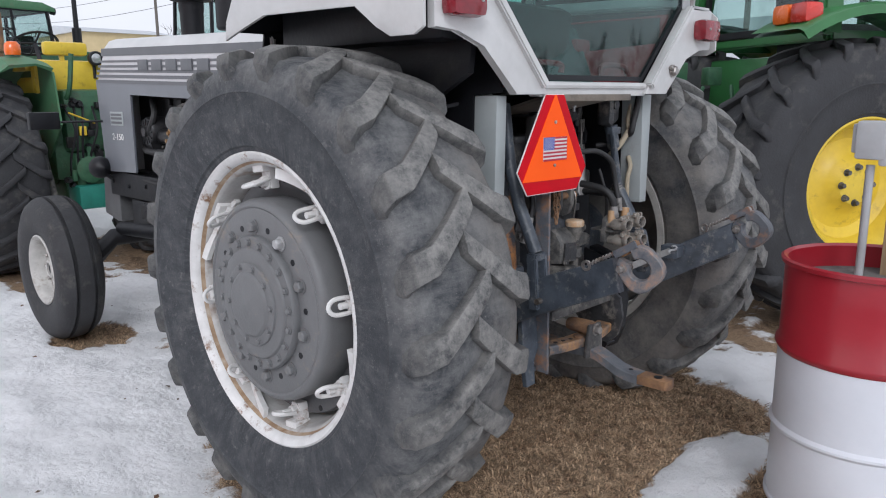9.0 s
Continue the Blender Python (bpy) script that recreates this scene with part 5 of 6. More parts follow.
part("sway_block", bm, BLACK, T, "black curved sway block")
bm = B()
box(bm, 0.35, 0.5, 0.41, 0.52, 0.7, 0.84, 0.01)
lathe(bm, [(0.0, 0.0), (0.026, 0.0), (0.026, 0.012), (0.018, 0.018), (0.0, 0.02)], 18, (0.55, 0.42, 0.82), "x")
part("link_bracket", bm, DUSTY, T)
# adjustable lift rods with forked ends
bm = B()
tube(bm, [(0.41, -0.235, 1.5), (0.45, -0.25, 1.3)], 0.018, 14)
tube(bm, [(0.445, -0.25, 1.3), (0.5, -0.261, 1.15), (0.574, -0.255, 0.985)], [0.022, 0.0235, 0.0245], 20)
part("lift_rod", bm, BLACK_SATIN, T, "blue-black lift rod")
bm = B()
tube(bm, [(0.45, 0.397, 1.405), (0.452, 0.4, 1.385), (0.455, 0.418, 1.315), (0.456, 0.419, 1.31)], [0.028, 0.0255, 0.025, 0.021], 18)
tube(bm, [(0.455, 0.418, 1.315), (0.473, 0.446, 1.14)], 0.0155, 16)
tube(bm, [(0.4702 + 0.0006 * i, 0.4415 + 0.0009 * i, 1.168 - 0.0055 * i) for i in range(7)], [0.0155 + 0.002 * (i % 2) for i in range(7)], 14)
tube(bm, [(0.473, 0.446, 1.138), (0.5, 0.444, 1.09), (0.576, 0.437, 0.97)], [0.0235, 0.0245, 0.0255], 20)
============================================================
■ Given task
Restate the listing above word for word, and skip the pictures.

■ Correct result
9.0 s
Continue the Blender Python (bpy) script that recreates this scene with part 5 of 6. More parts follow.
part("sway_block", bm, BLACK, T, "black curved sway block")
bm = B()
box(bm, 0.35, 0.5, 0.41, 0.52, 0.7, 0.84, 0.01)
lathe(bm, [(0.0, 0.0), (0.026, 0.0), (0.026, 0.012), (0.018, 0.018), (0.0, 0.02)], 18, (0.55, 0.42, 0.82), "x")
part("link_bracket", bm, DUSTY, T)
# adjustable lift rods with forked ends
bm = B()
tube(bm, [(0.41, -0.235, 1.5), (0.45, -0.25, 1.3)], 0.018, 14)
tube(bm, [(0.445, -0.25, 1.3), (0.5, -0.261, 1.15), (0.574, -0.255, 0.985)], [0.022, 0.0235, 0.0245], 20)
part("lift_rod", bm, BLACK_SATIN, T, "blue-black lift rod")
bm = B()
tube(bm, [(0.45, 0.397, 1.405), (0.452, 0.4, 1.385), (0.455, 0.418, 1.315), (0.456, 0.419, 1.31)], [0.028, 0.0255, 0.025, 0.021], 18)
tube(bm, [(0.455, 0.418, 1.315), (0.473, 0.446, 1.14)], 0.0155, 16)
tube(bm, [(0.4702 + 0.0006 * i, 0.4415 + 0.0009 * i, 1.168 - 0.0055 * i) for i in range(7)], [0.0155 + 0.002 * (i % 2) for i in range(7)], 14)
tube(bm, [(0.473, 0.446, 1.138), (0.5, 0.444, 1.09), (0.576, 0.437, 0.97)], [0.0235, 0.0245, 0.0255], 20)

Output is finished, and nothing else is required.